Written problem - Exactly the lines from the one that contains "Continue the Blender" to the one that contains "0.12))], 0.8, 0.1)", both lines included, should be copied, and no others.

Information provided -
·····
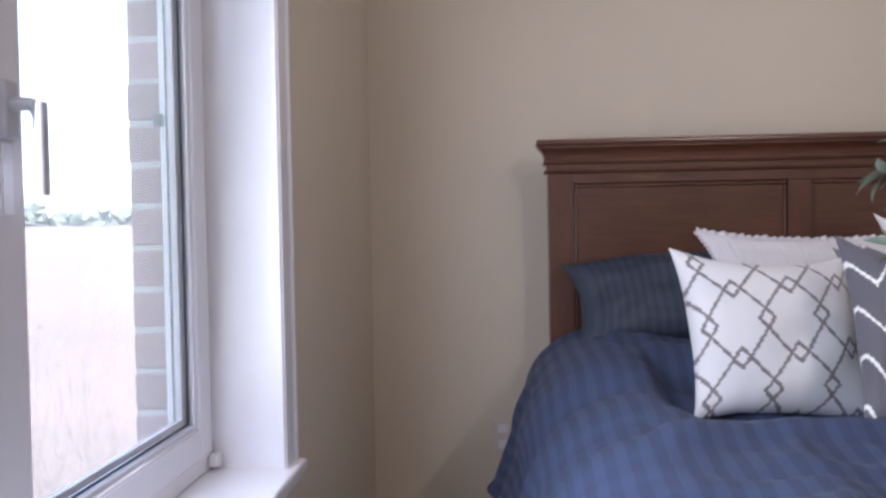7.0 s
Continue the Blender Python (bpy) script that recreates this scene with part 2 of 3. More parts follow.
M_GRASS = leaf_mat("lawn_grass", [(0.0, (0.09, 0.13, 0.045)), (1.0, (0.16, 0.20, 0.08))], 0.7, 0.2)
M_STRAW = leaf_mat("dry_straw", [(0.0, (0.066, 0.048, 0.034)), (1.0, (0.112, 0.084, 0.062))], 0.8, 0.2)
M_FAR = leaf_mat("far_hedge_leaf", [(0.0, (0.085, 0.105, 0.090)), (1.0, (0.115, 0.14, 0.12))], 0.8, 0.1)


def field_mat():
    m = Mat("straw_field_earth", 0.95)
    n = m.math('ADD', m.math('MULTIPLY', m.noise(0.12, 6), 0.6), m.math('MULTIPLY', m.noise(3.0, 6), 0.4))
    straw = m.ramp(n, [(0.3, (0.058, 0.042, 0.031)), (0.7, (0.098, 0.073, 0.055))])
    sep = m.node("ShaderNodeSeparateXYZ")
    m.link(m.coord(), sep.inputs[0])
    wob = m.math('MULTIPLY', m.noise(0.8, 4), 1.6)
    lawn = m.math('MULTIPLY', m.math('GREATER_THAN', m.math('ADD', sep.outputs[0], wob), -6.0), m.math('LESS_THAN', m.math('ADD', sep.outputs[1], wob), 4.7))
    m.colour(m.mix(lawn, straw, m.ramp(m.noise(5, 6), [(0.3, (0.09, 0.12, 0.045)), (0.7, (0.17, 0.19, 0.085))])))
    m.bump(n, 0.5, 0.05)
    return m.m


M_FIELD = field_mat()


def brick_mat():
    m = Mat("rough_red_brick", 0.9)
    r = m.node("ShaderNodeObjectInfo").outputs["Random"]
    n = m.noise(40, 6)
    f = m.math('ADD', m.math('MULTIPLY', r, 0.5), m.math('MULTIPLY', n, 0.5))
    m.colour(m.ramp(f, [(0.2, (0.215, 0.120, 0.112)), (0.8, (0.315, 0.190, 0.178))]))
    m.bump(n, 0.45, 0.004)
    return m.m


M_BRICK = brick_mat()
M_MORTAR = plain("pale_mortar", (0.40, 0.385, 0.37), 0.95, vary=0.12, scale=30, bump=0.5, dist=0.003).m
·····
Response to this task -
Continue the Blender Python (bpy) script that recreates this scene with part 2 of 3. More parts follow.
M_GRASS = leaf_mat("lawn_grass", [(0.0, (0.09, 0.13, 0.045)), (1.0, (0.16, 0.20, 0.08))], 0.7, 0.2)
M_STRAW = leaf_mat("dry_straw", [(0.0, (0.066, 0.048, 0.034)), (1.0, (0.112, 0.084, 0.062))], 0.8, 0.2)
M_FAR = leaf_mat("far_hedge_leaf", [(0.0, (0.085, 0.105, 0.090)), (1.0, (0.115, 0.14, 0.12))], 0.8, 0.1)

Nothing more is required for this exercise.